Clearly, the most critical aspect of “follow up” after an audit is the implementation and delivery of any remedial actions and improvement work identified within the audit report. Due consideration should be given to the priority level attached to the recommendations in the audit report and the timescales for action to which the University is committed. The Director of Finance will ensure that a register of actions and dates of implementation is maintained and seek regular confirmation of timely implementation. In the event of inaction the matter may be elevated to ULT.

Step 8. Progress Reports
The Finance Division undertakes an on-going exercise, monitoring the status of individual recommendations and will request regular progress updates from the nominated responsible officer. These progress reports are reported to each meeting of Audit Committee.

 

Progress reports will have one of 4 levels of status

PROVISIONALLY COMPLETED – the department/division believes that it has implemented the recommendation (signing off by the Head of Department / Division). Evidence of completion will be required to be sent to the Head of Financial Accounting and Treasury.

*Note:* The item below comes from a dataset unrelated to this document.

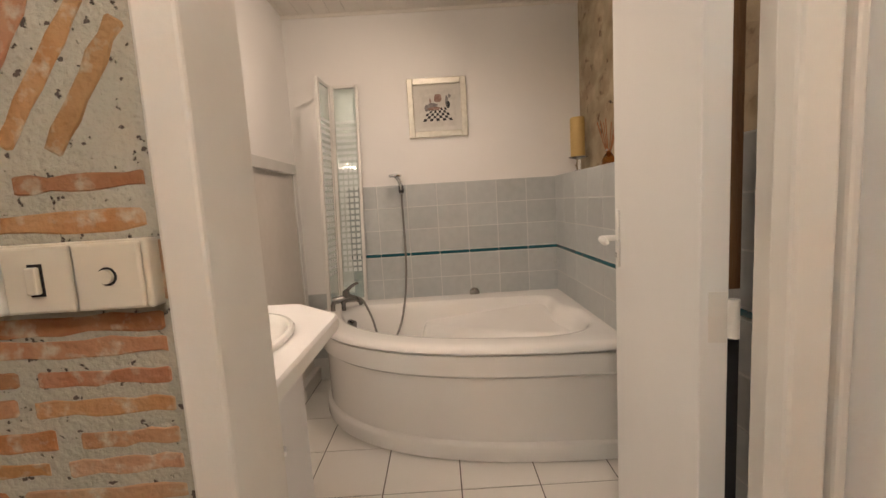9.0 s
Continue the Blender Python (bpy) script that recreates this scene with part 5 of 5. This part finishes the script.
# thin bricks, in courses and two chevron bands
random.seed(7)
brick_meshes = []
for v in range(10):
    bm = bmesh.new()
    n = 9
    xs = [-0.5, -0.478, -0.36, -0.22, -0.07, 0.08, 0.22, 0.36, 0.478, 0.5]
    top = [(xs[k], 0.5 + random.uniform(-0.16, 0.10)) for k in range(n + 1)]
    bot = [(-xs[k], -0.5 + random.uniform(-0.10, 0.16)) for k in range(n + 1)]
    ease = lambda x: 0.78 if abs(x) > 0.49 else 1.0
    ring = [(x, z * ease(x)) for x, z in top + bot]
    back = [bm.verts.new((x, -0.012, z)) for x, z in ring]
    mid = [bm.verts.new((x, 0.0006, z)) for x, z in ring]
    front = [bm.verts.new((x * 0.975, 0.0016 + random.uniform(-0.0005, 0.0005), z * 0.86)) for x, z in ring]
    m = len(ring)
    for a, b in ((back, mid), (mid, front)):
        for k in range(m):
            bm.faces.new((a[k], a[(k + 1) % m], b[(k + 1) % m], b[k]))
    for k in range(n):
        bm.faces.new((front[k], front[k + 1], front[m - 2 - k], front[m - 1 - k]))
    bmesh.ops.recalc_face_normals(bm, faces=bm.faces)
    me = bpy.data.meshes.new("brick")
    bm.to_mesh(me)
    bm.free()
    me.materials.append(BRICK)
    brick_meshes.append(me)


def brick(x, z, length, height, turn=0.0, parent=brick_wall, y=HALL_S):
    ob = piece("brick", random.choice(brick_meshes), parent, x, y, z, turn, (length, 1.0, height))
    return ob


BX0, BX1 = -0.512, 0.752


def course(z, skip=None):
    x = BX0 + random.uniform(-0.10, 0.0)
    while x < BX1:
        ln, gap = random.uniform(0.16, 0.27), random.uniform(0.014, 0.03)
        a, b = max(x, BX0), min(x + ln, BX1)
        if skip and a < skip[1] and b > skip[0]:
            if a < skip[0]:
                b = skip[0]
            elif b > skip[1]:
                a = skip[1]
            else:
                a = b
        if b - a > 0.035:
            brick((a + b) / 2, z + random.uniform(-0.003, 0.003), b - a, random.uniform(0.019, 0.027), radians(random.uniform(-1.2, 1.2)))
        x += ln + gap


for k in range(32):
    z = 1.250 - 0.0385 * k
    course(z, (-0.53, -0.268) if 1.07 < z < 1.215 else None)
brick(-0.395, 1.203, 0.225, 0.024)
brick(-0.405, 1.084, 0.215, 0.024)
brick(-0.5215 + 0.004, 1.143, 0.07, 0.013, radians(90))
for z0, z1, lean in ((1.285, 1.463, 1), (1.475, 1.672, -1)):
    h = z1 - z0
    ang = radians(57)
    ln = h / math.sin(ang) * 0.98
    x = BX0 - 0.02
    while x < BX1 + 0.03:
        zc, xc, l2 = (z0 + z1) / 2 + random.uniform(-0.006, 0.006), x, ln * random.uniform(0.88, 1.0)
        half = l2 / 2 * math.cos(ang)
        lo, hi = xc - half, xc + half
        cut_lo, cut_hi = max(0, BX0 + 0.008 - lo), max(0, hi - (BX1 - 0.005))
        keep = 1 - (cut_lo + cut_hi) / (2 * half)
        if keep > 0.25:
            s = (cut_lo - cut_hi) / 2
            brick(xc + s, zc - lean * s * math.tan(ang), l2 * keep, random.uniform(0.020, 0.028), lean * ang + radians(random.uniform(-3, 3)))
        x += random.uniform(0.052, 0.062)
for k in range(7):
    course(1.705 + 0.0425 * k)
# flush brick bands in the stone piers, beside the old door
east_bricks = []
for me in brick_meshes[:4]:
    c = me.copy()
    c.transform(Matrix.Rotation(radians(90), 4, "Z"))
    east_bricks.append(c)
for par, y0, y1, zs in ((pier2, -1.03, -0.895, (1.70, 1.66, 1.60, 1.565, 1.515)), (pier, -0.205, -0.085, (1.565, 1.53, 1.48, 1.62))):
    for z in zs:
        ln = (y1 - y0) * random.uniform(0.65, 0.98)
        yc = y1 - ln / 2 if par is pier2 else y0 + ln / 2
        ob = new("brick", random.choice(east_bricks))
        ob.parent = par
        ob.location, ob.scale = (HALL_E if par is pier2 else 0.5445 + (0.152 - yc) * 0.3225, yc, z), (1, ln, 0.024)
        if par is pier:
            ob.rotation_euler = (0, 0, radians(17.9))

IN PROGRESS – within the agreed timeframe for implementation of the recommendation and on schedule to meet the agreed implementation date. No written update required. If during this period it becomes apparent that implementation is slipping, Audit Committee will require a written explanation of the current status of the recommendation to be supplied to the Head of Financial Accounting and Treasury for discussion with the Registrar and Secretary.

IN PROGRESS BUT OVERDUE– beyond the agreed implementation date and not yet implemented. requires a written explanation of the current status to be supplied to the DDF for discussion with the Registrar and Secretary.

NOT AGREED / SUPERSEDED – In exceptional circumstances there may be cases where a recommendation is better implemented through a wider project which has arisen after the initial drafting of the management response. In these cases, agreement is required from the Registrar and Secretary and a written explanation for the delay must be provided so that Audit Committee can consider granting a variation to the established ‘contract’

Step 9. Follow Up Review – The internal auditors will carry out a follow up review within 12 months of the initial audit. The aim of this is to be a signing off process whereby the status of recommendations can be changed from Provisionally Completed to Completed and therefore it is the expectation that all recommendations will be implemented before the follow up review is undertaken.

Each year the auditors select a sample of previous audits for a follow-up review. The purpose of the reviews is to check progress on the recommendations made from the last audit. During these reviews the completed action plan is used as a basis for the work to be undertaken and to examine the progress on the agreed recommendations.

The reporting process for follow-up work follows a similar pattern to that of the routine reporting processes  and units have the opportunity to respond to the audit findings prior to issue of the final report.